(Bloomberg) — Senator Joe Manchin said he remains undecided on President Joe Biden’s nominees for the Federal Reserve, including Sarah Bloom Raskin, the embattled pick for vice chair for supervision.
“We had a conversation and we will have more conversations,” the West Virginia Democrat said of Raskin, who he met with earlier this week. “I made no decisions on anybody.”
Manchin’s vote in the 50-50 Senate will be particularly crucial for Raskin, who is facing stiff Republican opposition, including a GOP boycott of a Senate Banking Committee vote on the nominees earlier this week.
Manchin, who for months has been the sharpest Democratic critic of the Federal Reserve’s monetary policy amid soaring inflation, said he’s still reviewing the nominees.
“We’re just basically looking and reviewing everything and talking to my good friends here about all the different concerns people have,” he said, when asked about Republican opposition to Raskin.
Republicans led by Pat Toomey of Pennsylvania oppose Raskin because of her views on climate regulations, but have blocked a vote on her nomination in the Banking panel because they are unhappy with answers she and the Federal Reserve gave about her role as a director at Reserve Trust, a Colorado financial technology company that provides payment services that previously were only available by going to a traditional bank.
Toomey has focused on what he calls a “very obvious discrepancy” between Colorado and Kansas City Federal Reserve regulators in approving the master account for Reserve Trust.

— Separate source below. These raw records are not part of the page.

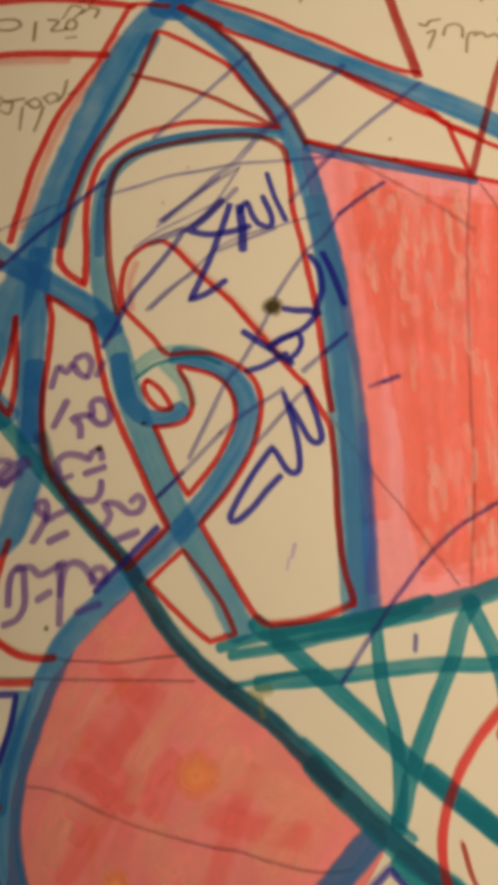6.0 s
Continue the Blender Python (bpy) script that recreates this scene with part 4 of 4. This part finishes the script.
line(NAVY, 1.63, [(-0.1, 24.0), (2.1, 22.3), (4.7, 20.4), (6.8, 18.6), (8.7, 17.2)])
line(NAVY, 1.34, [(4.7, 20.4), (7.4, 22.5), (10.1, 23.6), (10.9, 21.8), (10.0, 19.5), (8.4, 18.0)])
line(NAVY, 1.46, [(0.5, 15.5), (3.2, 16.4), (5.8, 17.9), (7.7, 19.1)])
line(NAVY, 1.68, [(8.0, 29.3), (10.2, 28.9), (12.3, 28.9), (14.2, 28.3)])
line(NAVY, 1.58, [(15.7, 42.5), (17.5, 37.5), (19.4, 30.5)])
line(NAVY, 1.34, [(7.3, 10.5), (8.6, 5.9), (9.7, 0.3), (9.9, -4.0), (9.1, -5.3), (7.6, -4.6), (5.7, -1.3), (5.0, -0.3), (5.0, -0.3), (1.7, -5.2), (-1.2, -10.5), (-2.4, -13.6), (-1.3, -14.2), (1.3, -12.0), (4.2, -8.3), (6.3, -6.0)])
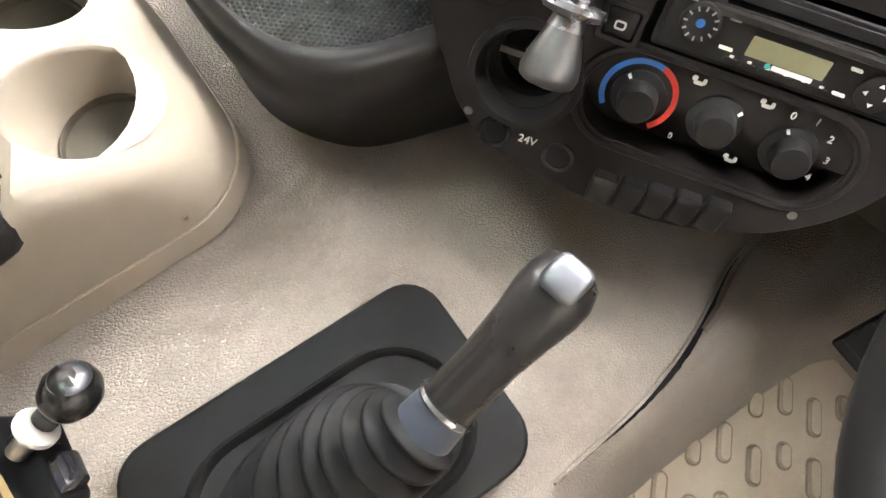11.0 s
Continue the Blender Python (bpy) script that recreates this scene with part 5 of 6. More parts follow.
# left triple vents
LVM = leaning((0.5477, 1.0641, 0.9106), (0.1257, -0.9917, -0.014), (-0.648, -0.093, 0.757)) @ Matrix.Translation((0, 0, 0.005))
b2 = bezel(LVM, 0.334, 0.066, 0.022, [rrect(0.069, 0.054, 0.005, 3, -0.097, 0), rrect(0.08, 0.054, 0.005, 3, -0.010, 0), rrect(0.083, 0.055, 0.005, 3, 0.0965, 0), rrect(0.011, 0.046, 0.0054, 4, 0.148, 0.0), rrect(0.011, 0.04, 0.0054, 4, -0.1475, 0.0)], "tan bezel round three vents")
for dx_, w_, kx in ((-0.097, 0.069, -0.5), (-0.010, 0.08, -0.5), (0.0965, 0.083, -0.4)):
    vent(LVM @ Matrix.Translation((dx_, 0, 0.003)), w_, 0.054, b2, kx)
thumbwheel(LVM @ Matrix.Translation((0.148, 0, 0.0035)), b2)
thumbwheel(LVM @ Matrix.Translation((-0.1475, 0, 0.0035)), b2)

# passenger side of the dashboard: top roll, glovebox lid, end vent
def sx(y):
    """The run of the passenger side: slanting, then rounding away at its outer end."""
    return -0.09 * (y - 1.4) + 11.0 * max(0, y - 1.755) ** 2


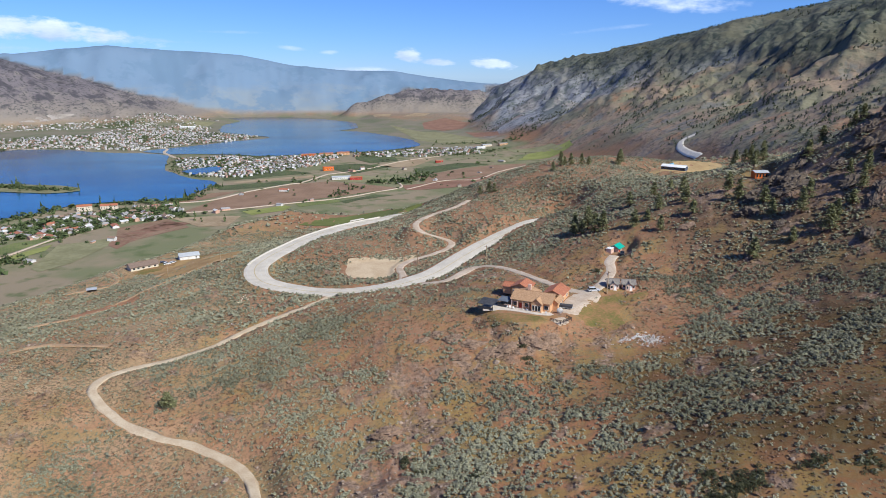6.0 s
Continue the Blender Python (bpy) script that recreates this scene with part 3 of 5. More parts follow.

Toomey is demanding answers about Raskin’s involvement in Reserve Trust getting the valuable master account, which allows access to the central bank’s payment system.
The Kansas City Fed denied the request in 2017, then the firm changed its business model “and the Colorado Division of Banking reinterpreted the state’s law in a manner that meant RTC met the definition of a depository institution,” the Fed bank said in a Feb. 7 statement.
The Colorado regulator, however, disagreed with that wording. In a statement to CNBC earlier this week, the agency said the Kansas City Fed “misrepresented” its role and that it hadn’t reinterpreted state law.
“We consider the statement that the division ‘reinterpreted’ state law as a misrepresentation of our practice,” the statement said. Officials with the Colorado agency didn’t return telephone calls and emails for comment.
“The Kansas City Fed really owes us an explanation, especially when their comment has been rejected by Colorado banking folks,” Toomey said in an interview at the Capitol. “It would be extremely helpful” in resolving the impasse over Raskin, he said.
Dennis Gingold, co-founder and former chairman of the Reserve Trust company said in a statement to Bloomberg News last week that Raskin had “no role whatsoever” in appealing the Kansas City Fed’s initial denial of the firm’s request for a master account. He said Raskin’s “conduct was appropriate, ethical and correct in every respect.”
Banking Chair Sherrod Brown of Ohio has refused to separate Raskin’s nomination from the rest of Biden’s Federal Reserve picks, including the renomination of Jerome Powell as chair. Democrats’ current strategy is to wait out the Republicans.
“I believe that the Republicans will understand that they can’t just continue boycotting committee hearings that they don’t like the results that are going to happen,” Minnesota Democratic Senator Tina Smith, a member of the committee, said Thursday on Bloomberg Television’s “Balance of Power With David Westin.”
Brown said he plans to try to hold a vote shortly after the Senate returns in March from a week-long recess.